La Merkel carica il bazooka: "Alle imprese 50mila euro"

Poche le regole da rispettare per avere il bonus: meno di 250 addetti e calo delle entrate del 60% causa virus

La Merkel carica il bazooka: "Alle imprese 50mila euro"

Da quando il governo di Angela Merkel ha deciso di rottamare l'inossidabile regola dello Schwarze Null (zero deficit) per aggredire alla gola il coronavirus, l'economia tedesca è stata subito puntellata con aiuti per 1.100 miliardi di euro. Nessuno, in Europa, ha potuto permettersi un simile sforzo. Eppure Berlino è pronta a fare di più, mettendo nelle casse delle piccole e medie imprese fino a 50mila euro al mese, a partire da giugno e fino a dicembre. Poche le regole da rispettare per beneficiare degli aiuti: l'azienda, o il libero professionista, deve avere meno di 250 dipendenti e certificare di aver subìto fra aprile e maggio un crollo delle entrate pari al 60% su base annua. Il costo dell'intervento di sostegno dovrebbe aggirarsi sui 25 miliardi, ma la stima è basata sugli esborsi previsti fino ad agosto. Potrebbe quindi lievitare se la pandemia dovesse recidivare nel periodo autunnale.

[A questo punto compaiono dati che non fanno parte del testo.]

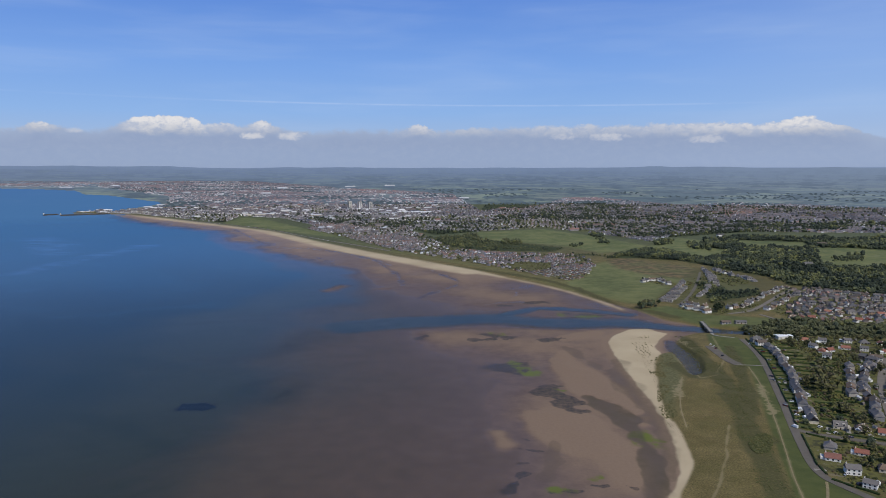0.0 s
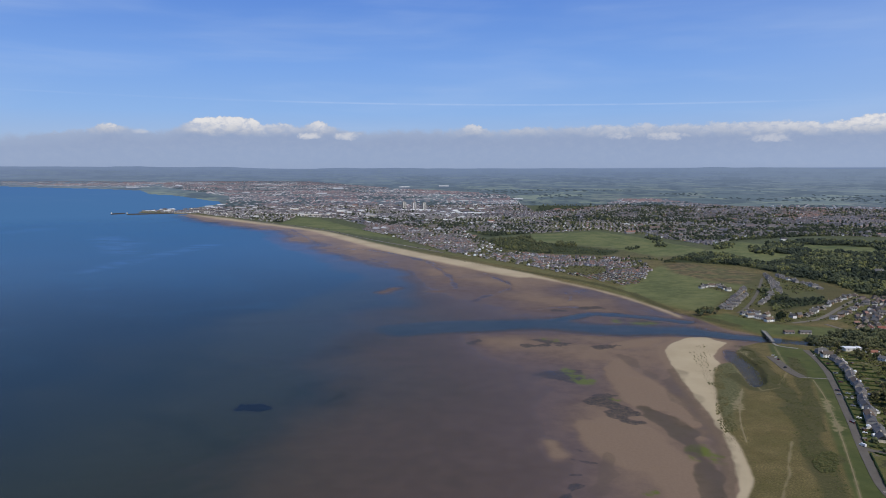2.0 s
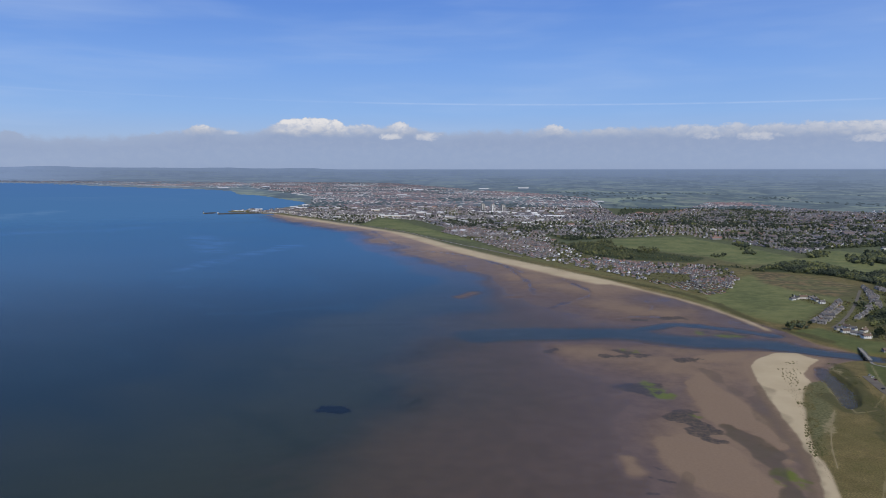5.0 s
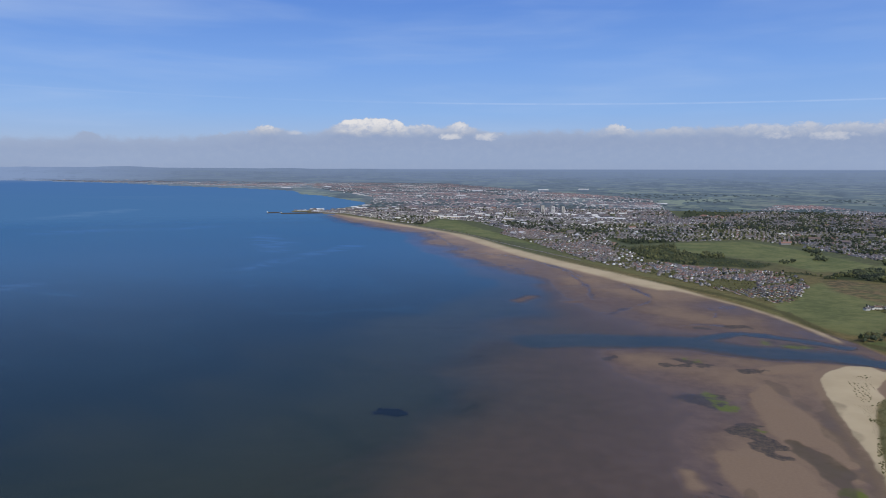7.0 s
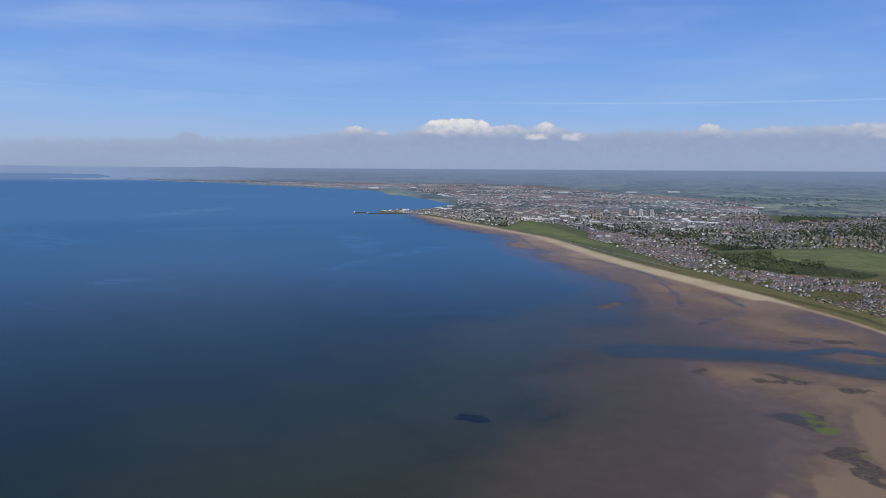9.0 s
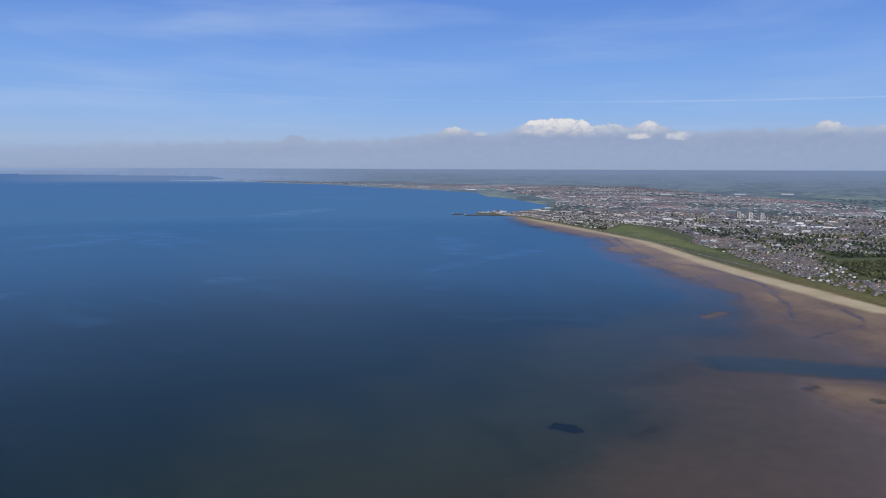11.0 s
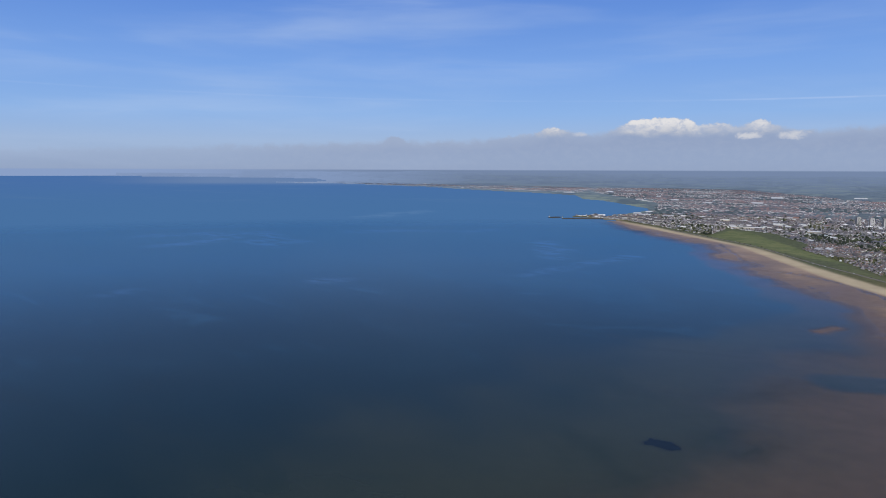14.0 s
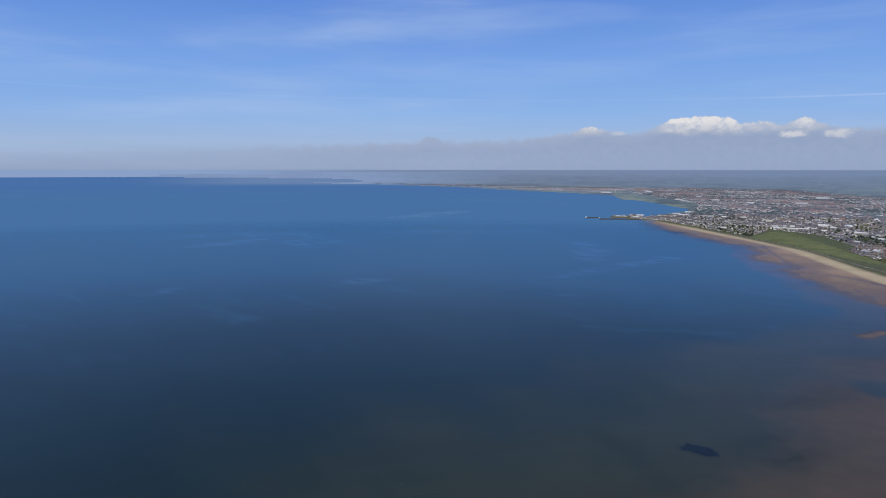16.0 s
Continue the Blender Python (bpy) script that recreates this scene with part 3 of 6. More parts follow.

L'ulteriore pronto soccorso certifica l'insufficienza del piano di emergenza iniziale, fatto di iniezioni di denaro, garanzie sui prestiti garantiti dallo Stato e misure contro la disoccupazione, e l'esigenza di provvedimenti ad hoc per le pmi che, come in Italia, costituiscono la spina dorsale produttiva del Paese e forniscono quel valore aggiunto, fatto di innovazione, alta tecnologia e specializzazione, che poi la Germania spende sui mercati internazionale per riaffermare la propria leadership nell'export. L'imperativo è evitare una catena di fallimenti nel momento in cui, nonostante la fine della serrata da Covid-19, il cuore produttivo tedesco batte ancora a scartamento ridotto e il Paese è entrato in recessione con la conferma di ieri che il Pil si è contratto nel primo trimestre del 2,2%

Per quanto encomiabile, questa reattività ai disastri socio-economici provocati dalla pandemia è stata resa possibile solo grazie a un peccato originale per cui la Germania si è ben guardata dal fare la penitenza. Stiamo parlando del debordante surplus delle partite correnti (una bilancia commerciale allargata che comprende anche i servizi e l'interscambio di capitali). In base alle regole comunitarie l'avanzo non dovrebbe superare il 6% nella media a tre anni, un limite sempre oltrepassato da Berlino fin dal 2011. L'anno scorso il surplus è stato pari al 7,6%, ovvero circa 260 miliardi, ma dal 2009 il tesoretto vale oltre 2.350 miliardi. Quattrini che sono andati a ingrossare l'avanzo del bilancio tedesco, già reso pingue da una politica economica che non permetteva di fare deficit. Questa situazione mette Berlino in una posizione di vantaggio competitivo rispetto ad altri Paesi con meno risorse da impiegare per soccorrere il tessuto sociale e produttivo. L'ultima manovra da 55 miliardi varata dall'Italia vale per esempio oltre 155 miliardi in termini di saldo netto da finanziare. Certo, va considerata la dimensione delle economie.

Ma alcune stime mettono in luce lo squilibrio: rispetto all'ammontare complessivo degli aiuti di Stato autorizzati da Bruxelles, il governo Merkel si è ritagliato una fetta del 52% per le proprie aziende, contro il 17% del nostro Paese e della Francia. Un peso diverso che rischia di falsare le regole sulla concorrenza una volta uscita dall'incubo Covid.